McLeod Group Blog by Stephen Brown, June 23, 2016
Providing foreign aid is only one among many things that countries like Canada can do to promote international development. Official development assistance (ODA) on its own is not sufficient to help developing countries radically improve the lot of their poor and marginalized people, including achieving the Sustainable Development Goals by the 2030 deadline.
A government’s policies beyond aid – including agriculture, fisheries, trade, investment, immigration, climate change, security and intellectual property – can also have positive or negative effects far beyond its national borders. Action across the policy spectrum could multiply the good work in developing countries that Canada is doing with its ODA.

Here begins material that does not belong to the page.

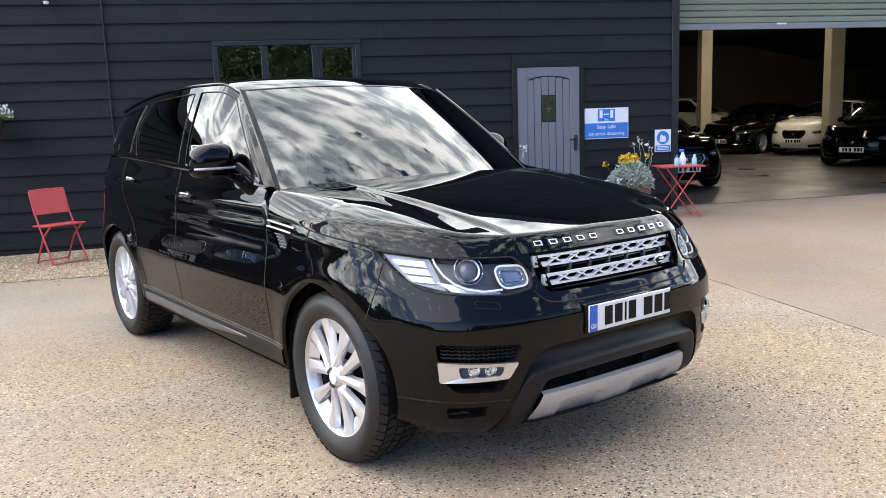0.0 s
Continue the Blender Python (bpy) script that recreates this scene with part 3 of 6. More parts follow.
# garage: shutter, posts, inner walls
shutter = thing("roller_shutter", pose(0, 0, 0), "pale green roller shutter, mostly raised", "shutter", kind="structure")
for k in range(11):
    z = 2.69 + k * 0.093
    prof = [(WY + 0.42, z), (WY + 0.400, z + 0.012), (WY + 0.395, z + 0.045), (WY + 0.403, z + 0.080), (WY + 0.42, z + 0.089)]
    v = [(x, y, zz) for x in (GX0 + 0.02, GX1 - 0.02) for y, zz in prof]
    part("slat", (v, [(j, j + 1, j + 6, j + 5) for j in range(4)]), M_SHUT, shutter)
part("bottom_rail", block(GX0 + 0.02, GX1 - 0.02, WY + 0.39, WY + 0.43, 2.60, 2.69, 0.006), M_SHUTB, shutter, "grey bottom rail")
part("rail_label", block(7.42, 7.58, WY + 0.385, WY + 0.39, 2.665, 2.69), M_SIGNW, shutter)
tagged(part("garage_lintel", block(GX0, GX1, WY + 0.36, WY + 0.5, 3.5, 3.75), M_BTRIM), "black lintel over the shutter", "trim", kind="structure")
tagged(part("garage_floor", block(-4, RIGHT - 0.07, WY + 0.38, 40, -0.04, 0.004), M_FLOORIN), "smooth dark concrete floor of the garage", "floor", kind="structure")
tagged(part("partition", block(GX0 - 0.3, GX0 - 0.2, WY + 0.1, WY + 2.0, 0, 3.4), M_INWALL), "inner partition wall", "wall", kind="structure")
tagged(part("partition", block(GX0 - 0.3, RIGHT - 0.1, 32.0, 32.1, 0, 3.93), M_INBACK), "cream wall at the back of the garage, the dimness put into its colour", "wall", kind="structure")
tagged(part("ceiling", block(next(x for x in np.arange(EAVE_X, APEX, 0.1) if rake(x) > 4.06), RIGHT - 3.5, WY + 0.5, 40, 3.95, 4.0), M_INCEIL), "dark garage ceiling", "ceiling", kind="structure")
for k, (x, y) in enumerate(((13.6, 18.1), (13.62, 24.4))):
    tagged(part("garage_post", block(x - 0.19, x + 0.19, y - 0.14, y + 0.14, 0, 3.98, 0.01), M_CREAM), "cream painted post in the garage", "post", "garage posts", "structure")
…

In 2013, when Canada abolished CIDA, its stand-alone aid agency, and integrated the agency’s work into the new Department of Foreign Affairs, Trade and Development (DFATD, now Global Affairs Canada), the government argued that the expanded mandate would “improve foreign policy coherence and boost the impact that foreign aid and development work can have on less-developed countries”. That sounded promising.
In fact, though, there has been very little evidence of policy coherence for development over these past three years. In 2014, the Harper government issued an overarching policy for DFATD, called the Global Markets Action Plan, but its goal was to “ensure that all the diplomatic assets of the Government of Canada are harnessed to support the pursuit of commercial success by Canadian companies and investors in key foreign markets, to generate new jobs and new opportunities for workers and families here at home”. No benefits to people in developing countries were considered and foreign aid only makes one appearance in the plan: as “leverage… to advance Canada’s trade interests”. Not only did this turn on its head the basic idea of policy coherence for development, it also was at odds with Canadian law, which dictates that Canadian ODA be provided “with a central focus on poverty reduction”.
The election of a new government last year and especially its current International Assistance Review consultations provide an excellent opportunity to redirect policy coherence towards development. The review’s discussion document mentions near the end the “need to ensure that our efforts are coherent across government” and “to ensure the coherence of its domestic and international policies and initiatives” as part of efforts to reach the Sustainable Development Goals. It also asks, “How can we promote greater coherence between our development, trade and diplomacy efforts?”
Such intentions are laudable, but two problems immediately appear. First, the Trudeau government has already epically failed to put such policy coherence into practice in a very high-profile case: It went ahead with the sale of arms to Saudi Arabia, a deal originally brokered by the Conservatives. Liberal Foreign Minister Stéphane Dion justified this decision in part by the important economic benefits that the weapons’ manufacture will bring to Southern Ontario’s economy.
The message? Jobs at home are more important than human rights in one of the most repressive regimes in the world and one of the least respectful of women’s rights. Despite the Liberals’ touting a feminist foreign policy, it is hard to tell the difference from the Conservatives’ focus on Canadian commercial interests. Policy coherence for development fell hard at the first hurdle.
Then, within weeks of signing the arms’ export permits, Dion spun around 180o and announced to Canadian ambassadors that he was making “the promotion of ‘human rights, freedoms and inclusion’ part of their core objectives”. A change of heart – or a smokescreen for bad decisions?
The media subsequently revealed that two other countries with very poor human rights records, China and Algeria, were also among the top recipients of Canadian military goods. It will be interesting to see if the new “core objective” of human rights tempers the government’s enthusiasm for arms exports. It will be hard to tell, though, without greater government transparency: Dion is refusing to reveal whether he authorized the shipment of Canadian weapons to Thailand’s military regime.
The second problem is that the current international assistance review process is actually paying very little attention to policy coherence for development, despite the three mentions in the discussion paper quoted above. Almost all of the discussion is focused on aid, with a few references to peace and security issues.
A new development policy for Canada, as opposed to just a new aid policy, will require some bold objectives for action in other areas as well. Trade is one of the most important, but it has been left out of the review. Opening Canadian markets to goods from developing countries is one of the best ways to support their development. Canada can also promote their interests by backing favourable provisions in multilateral trade negotiations.
Canada should also strengthen the oversight and regulation of Canadian extractive companies operating in developing countries, allowing them to be held them accountable at home for illegal acts committed abroad, including environmental destruction and human rights abuses. Preventing harm can be as important as doing good.
It is not enough to seek to integrate only “our development, trade and diplomacy efforts”, as stated in the discussion paper. All international policy initiatives should be viewed through a development lens, asking what impact they will have on poor and marginalized men and women around the world. Other efforts Canada could take include increasing its share of the intake of refugees from the Middle East and other regions, consolidating its commitment to fight climate change domestically and internationally, leading efforts to reduce agricultural subsidies in industrialized countries, as well as working multilaterally to counter tax evasion and to limit the sale of deadly weapons to repressive regimes.
More attention to policy coherence for development is thus crucial for the Trudeau government’s current International Aid Review, its broader international policies and Canada’s place in the world.